Crítica // A verdadeira dor ★★★★
Constituído de silêncio sepulcral, de rompantes de absoluta hiperatividade de um personagem e de um divertido tipo que, por vezes, irrompe em ondas de palavrões, entre muitos outros contrastes, A verdadeira dor retrata uma ficha passível de cair, aos poucos, e que nunca passará despercebida. A percepção de que vivemos com um passado indigesto, nunca enterrado. Dirigido pelo ator e diretor Jesse Einsenberg, o filme faturou indicação ao Oscar pela delicadeza do roteiro, de fato, original. Roteiro, aliás, que também leva a assinatura de Eisenberg, um dramaturgo por mais de 20 anos.

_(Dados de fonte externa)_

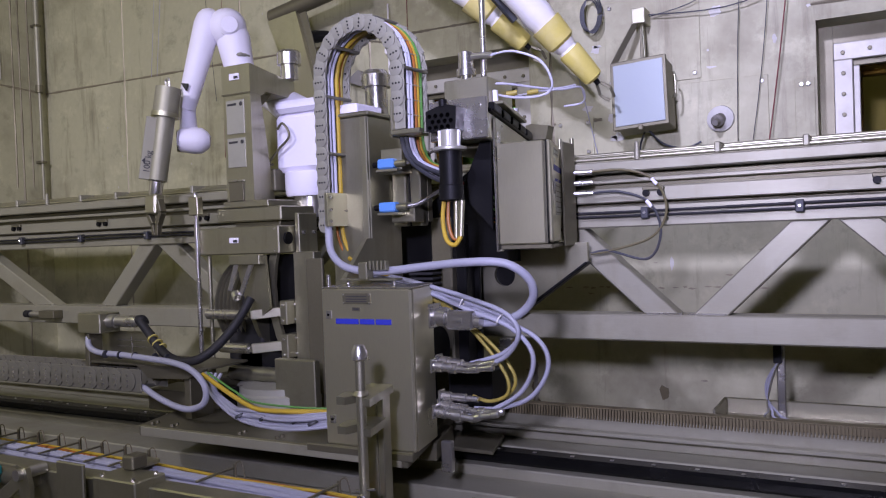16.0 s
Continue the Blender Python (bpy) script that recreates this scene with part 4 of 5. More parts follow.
# ties and sleeves on the hose bundle
tie_at = [((-2.09, 2.415, 1.250), 0.018), ((-1.93, 2.39, 1.19), 0.017)]
for (x, y, z), r in tie_at:
    tie = carried("hose_tie", (x, y, z), "thin pale tie round the cabinet hoses", "cable tie", "hose ties")
    part("band", T([(x + 0.01 * math.sin(q), y + r * math.cos(q), z + r * math.sin(q)) for q in np.linspace(0, 6.2, 14)], 0.0028, 6, 3), PALE, tie)
for i, (y0, z0, x1, y1, z1) in enumerate([(2.41, 1.005, -1.99, 2.412, 1.02), (2.44, 1.015, -1.99, 2.442, 1.035), (2.41, 0.825, -1.98, 2.418, 0.85), (2.44, 0.845, -1.97, 2.44, 0.853)]):
    part("cable_gland", lathe(bmesh.new(), (-2.10, y0, z0), (x1, y1, z1), [(0, 0.013), (0.2, 0.013), (0.22, 0.016), (0.4, 0.016), (0.42, 0.0115), (0.75, 0.0115), (0.78, 0.014), (0.95, 0.014), (1, 0.010)], 14), STEEL_BRIGHT, cc)

# upper junction cabinet
jc = carried("junction_cabinet", (-1.95, 2.85, 1.45), "brushed steel junction cabinet on the carriage top", "cabinet")
JY = 2.605
part("body", rake(B(-2.01, -1.816, JY, 3.045, 1.455, 1.845, bevel=0.004), JY), STEEL_BOX, jc)
part("side_cover", B(-2.012, -1.820, 2.592, 2.603, 1.457, 1.848, bevel=0.004), STEEL_BOX, jc)
part("edge_trim", B(-2.022, -2.014, 2.582, 2.64, 1.43, 1.90, bevel=0.002), STEEL_BRIGHT, jc)
dr = part("door", rake(B(-1.813, -1.793, JY, 3.045, 1.462, 1.848, bevel=0.006), JY), STEEL_BOX, jc)
part("door_gasket", rake(B(-1.8155, -1.8135, JY - 0.004, 3.04, 1.458, 1.850, bevel=0), JY), BLACK, jc)
part("lock", rake(B(-1.793, -1.786, 2.645, 2.668, 1.645, 1.695, bevel=0.002), JY), STEEL_BRIGHT, dr)
for y0, y1 in ((2.68, 2.76), (2.765, 2.85), (2.855, 2.93)):
    part("print_bar", rake(B(-1.793, -1.7905, y0, y1, 1.738, 1.760, bevel=0), JY), BLUE, dr)
for y0, y1 in ((2.72, 2.79), (2.84, 2.90)):
    part("print_bar", rake(B(-1.793, -1.7905, y0, y1, 1.698, 1.708, bevel=0), JY), BLUE, dr)
for z0, z1, y0, y1, rows in ((1.565, 1.690, 2.70, 2.92, 6), (1.795, 1.828, 2.69, 2.84, 2), (1.768, 1.786, 2.69, 2.73, 1)):
    pl = part("info_plate", rake(B(-1.793, -1.7905, y0, y1, z0, z1, bevel=0.0005), JY), LABEL, dr)
    for k in range(rows):
        z = z0 + (z1 - z0) * (k + 0.5) / rows
        part("print_line", rake(B(-1.7905, -1.7895, y0 + 0.012, y1 - 0.02 - 0.015 * (k % 3), z - 0.002, z + 0.002, bevel=0), JY), STEEL_DULL, pl)
part("bottom_edge", rake(B(-2.01, -1.80, JY - 0.01, 3.045, 1.437, 1.454, bevel=0.003), JY), STEEL_DULL, jc)
for k, (z, dx) in enumerate(((1.745, 0.30), (1.655, 0.22), (1.70, 0.0))):
    part("gland", R((-1.852, 3.02, z), (-1.775, 3.035, z), 0.011), STEEL_BRIGHT, jc)
    if dx:
        part("lead", T([(-1.785, 3.035, z), (-1.73 + dx * 0.3, 3.04, z), (-1.61 + dx * 0.3, 3.05, z - 0.05), (-1.57 + dx * 0.32, 3.05, z - 0.17), (-1.61 + dx * 0.25, 3.05, z - 0.28), (-1.72, 3.06, 1.41), (-1.80, 3.06, 1.40)], 0.0055, 8, 8), OLIVE if k == 0 else CABLE_DARK, jc)
        part("lead_sleeve", R((-1.62 + dx * 0.3, 3.048, z - 0.042), (-1.60 + dx * 0.3, 3.048, z - 0.068), 0.008), WHITE, jc)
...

A música erudita (com enorme peso para criações de Frédéric Chopin), presente a todo momento, dilui o peso da trama e torna o filme mais palatável para quem tiver a resistência inicial da revisão histórica e pessoal de David (Eisenberg), disposto a fazer as pazes com o primo Benji (Kieran Culkin, com um aparente feixe de sentimentos expostos) e com um peso de culpa da sistemática vivência de uma realidade "saudável, rica e sábia" pela abastada Nova York. Juntos, eles transitaram por uma Polônia repleta de fantasmas.
A dinâmica urbana e massacrante será quebrada com o que um dos personagens identifica como "passeio geriátrico": revisitar trilhas feitas por antepassados, há 80 anos, "tocados como gado" para infames destinos do Holocausto. Num registro de história pulsante que inclui interação em frente ao monumento Heróis do Levante do Gueto de Varsóvia (Polônia), o filme descortina uma herança, em nada material. Vasculhar cemitérios e desabafar (além de desabar emocionalmente) está na rota de David e Benji.
A tônica diferente vem do agitado (e exaustivo) jovem tardio Benji (Culkin, desde já um dos favoritos ao Oscar de melhor ator coadjuvante). Com concentração zero, ele embaralha as prioridades de David, cria imensas doses de desconforto, mas, amistoso e adorável, sabota, com singularidade, as pretensões ordenadas do guia interpretado por Will Sahrpe. Excêntrico e algo atormentado, Benji é movido à interação e ansiedade.
A formalidade se instala em poucos momentos de A verdadeira dor, com o cativante confronto proposto por Benji se desfazendo frente a lápides de anônimos. E, ainda, ao campo de concentração de Majdanek, no qual chocam tanto o funcionamento da câmara de gás quanto do forno e, na mesma medida, o persistente tom azulado deixado pelo rastro do pesticida zyklon B. Autocríticas (dos personagens) e o compartilhamento de experiências e empatia enobrecem o conteúdo do longa no qual desponta o judeu negro Eloge (Kurt Eguiawan), eterno foragido de um genocídio contemporâneo (em Ruanda). Assustador que, A verdadeira dor, sediado em fatos do passado, aponte para realidades aterradoras de um suspeito futuro ditatorial.